### WORK TO DO
From the listing below, return each line that includes "link".
— BEGIN —
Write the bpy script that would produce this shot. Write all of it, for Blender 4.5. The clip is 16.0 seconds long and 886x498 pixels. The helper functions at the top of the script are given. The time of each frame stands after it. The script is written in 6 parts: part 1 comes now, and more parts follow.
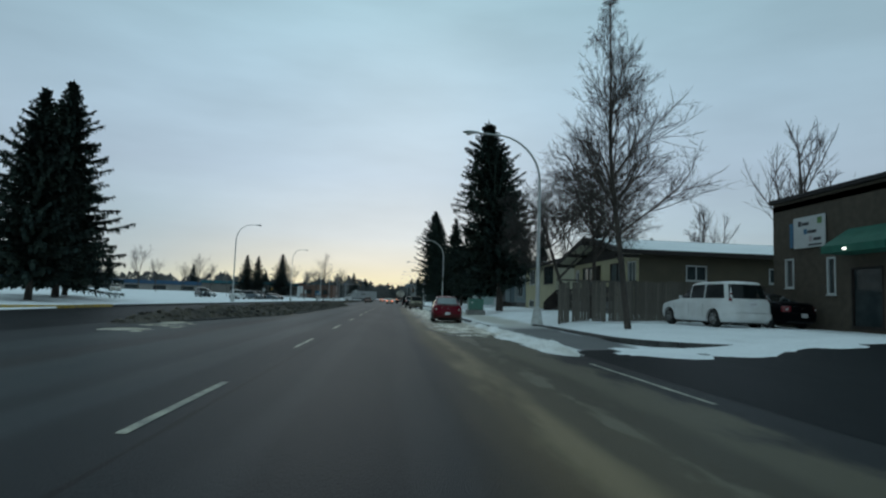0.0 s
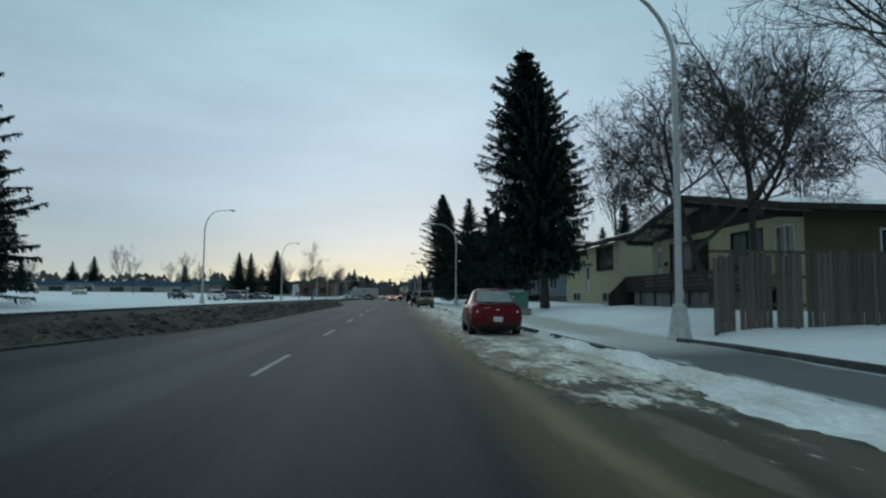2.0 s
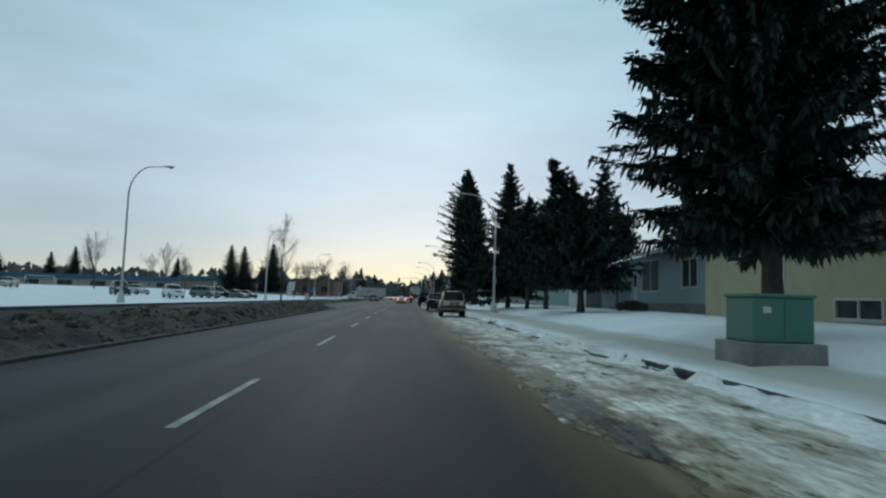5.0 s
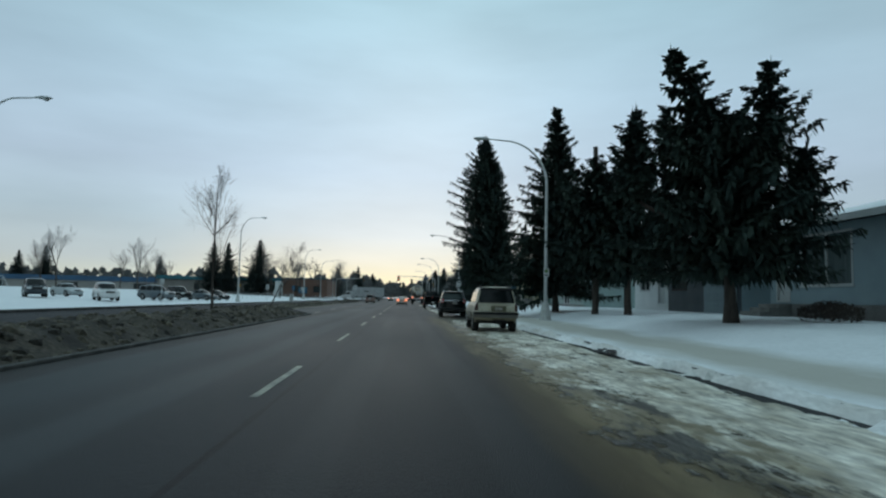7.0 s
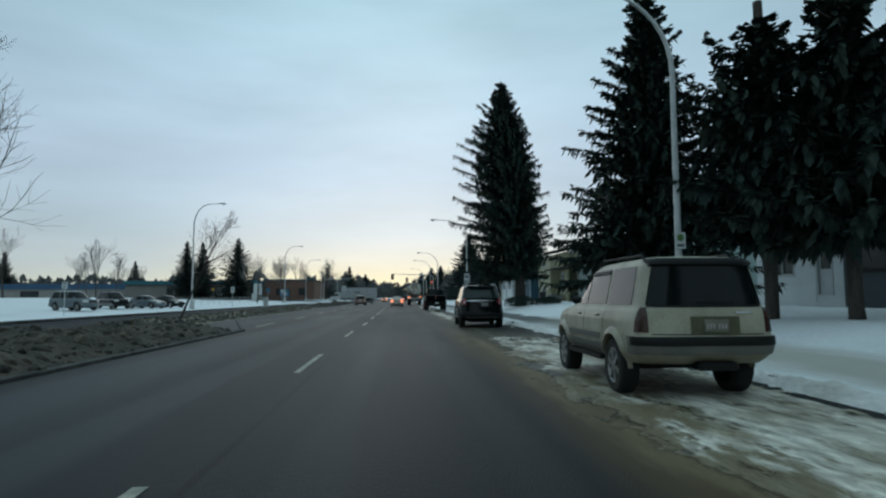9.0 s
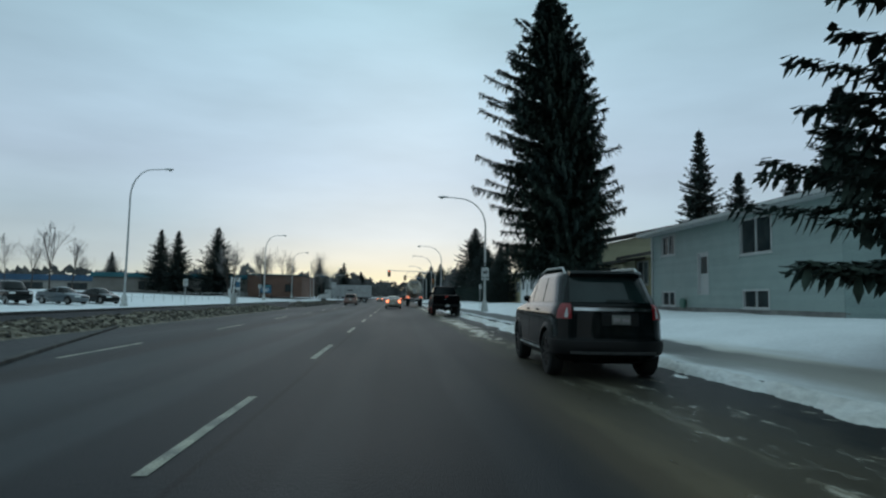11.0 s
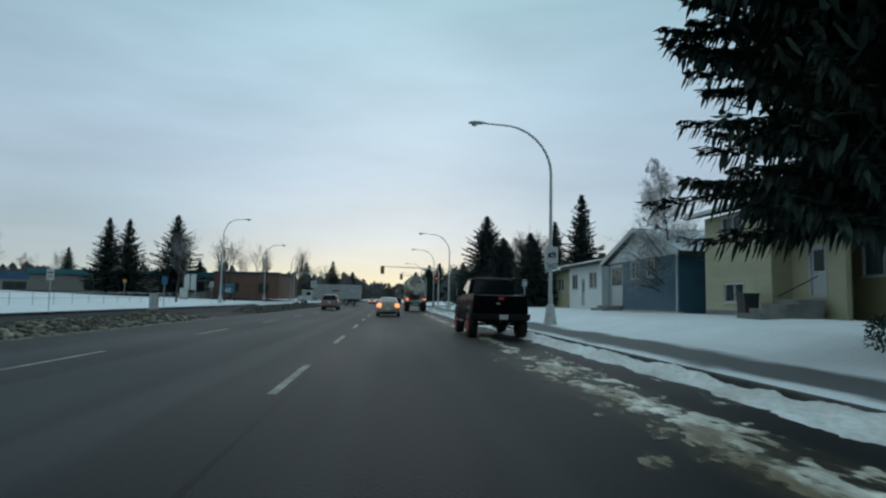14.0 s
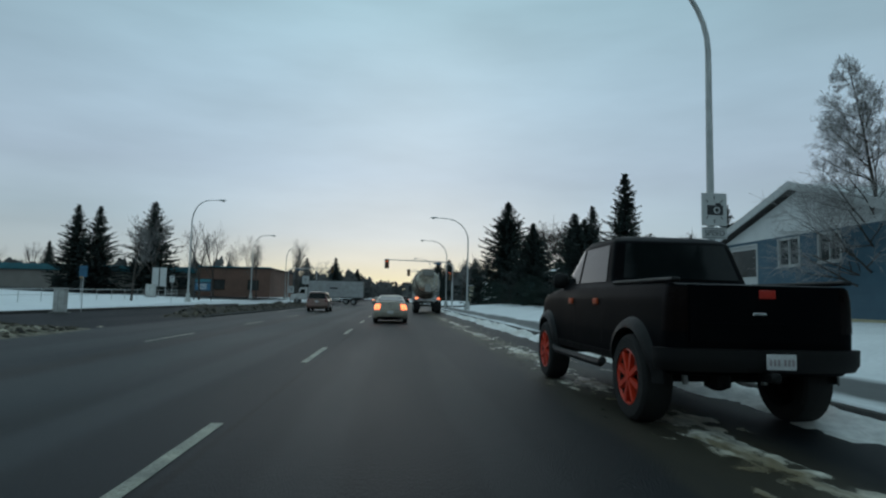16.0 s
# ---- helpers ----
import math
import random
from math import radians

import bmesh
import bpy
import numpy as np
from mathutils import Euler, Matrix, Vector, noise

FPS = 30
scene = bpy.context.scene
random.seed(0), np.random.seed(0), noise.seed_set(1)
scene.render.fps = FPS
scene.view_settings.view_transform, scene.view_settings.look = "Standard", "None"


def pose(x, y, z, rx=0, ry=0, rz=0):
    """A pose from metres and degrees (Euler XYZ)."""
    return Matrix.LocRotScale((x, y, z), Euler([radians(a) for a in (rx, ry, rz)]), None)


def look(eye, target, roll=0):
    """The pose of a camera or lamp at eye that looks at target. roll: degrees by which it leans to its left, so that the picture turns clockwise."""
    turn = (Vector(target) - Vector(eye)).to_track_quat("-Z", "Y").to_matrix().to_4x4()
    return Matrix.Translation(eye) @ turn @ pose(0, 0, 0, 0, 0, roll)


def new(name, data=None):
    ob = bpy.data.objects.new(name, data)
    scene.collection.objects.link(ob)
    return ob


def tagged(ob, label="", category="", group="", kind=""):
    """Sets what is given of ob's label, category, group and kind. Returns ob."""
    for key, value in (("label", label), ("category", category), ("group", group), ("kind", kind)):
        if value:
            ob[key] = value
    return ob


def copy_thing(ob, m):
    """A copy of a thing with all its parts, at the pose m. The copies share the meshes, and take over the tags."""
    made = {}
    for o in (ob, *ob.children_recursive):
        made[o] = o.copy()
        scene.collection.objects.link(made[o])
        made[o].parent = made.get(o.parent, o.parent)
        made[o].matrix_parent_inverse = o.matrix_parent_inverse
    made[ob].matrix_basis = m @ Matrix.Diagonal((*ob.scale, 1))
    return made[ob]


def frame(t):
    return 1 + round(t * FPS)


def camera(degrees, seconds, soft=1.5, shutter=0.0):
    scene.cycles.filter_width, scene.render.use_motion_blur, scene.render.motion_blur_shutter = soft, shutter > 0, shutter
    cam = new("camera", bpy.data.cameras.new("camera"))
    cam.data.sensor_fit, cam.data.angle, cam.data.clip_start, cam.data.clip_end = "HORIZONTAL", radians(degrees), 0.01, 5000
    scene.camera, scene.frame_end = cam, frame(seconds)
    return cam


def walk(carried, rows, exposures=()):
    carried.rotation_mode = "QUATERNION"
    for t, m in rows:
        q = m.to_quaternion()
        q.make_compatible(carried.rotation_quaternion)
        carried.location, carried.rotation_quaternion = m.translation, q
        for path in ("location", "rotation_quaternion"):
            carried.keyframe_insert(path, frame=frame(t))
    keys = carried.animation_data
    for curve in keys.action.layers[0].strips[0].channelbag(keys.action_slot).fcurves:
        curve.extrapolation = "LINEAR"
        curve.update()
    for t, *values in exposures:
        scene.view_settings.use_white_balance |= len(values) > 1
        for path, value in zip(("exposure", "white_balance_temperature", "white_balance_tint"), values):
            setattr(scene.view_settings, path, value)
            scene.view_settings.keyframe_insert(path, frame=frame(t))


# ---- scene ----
— END —
### RESULT
    scene.collection.objects.link(ob)
        scene.collection.objects.link(made[o])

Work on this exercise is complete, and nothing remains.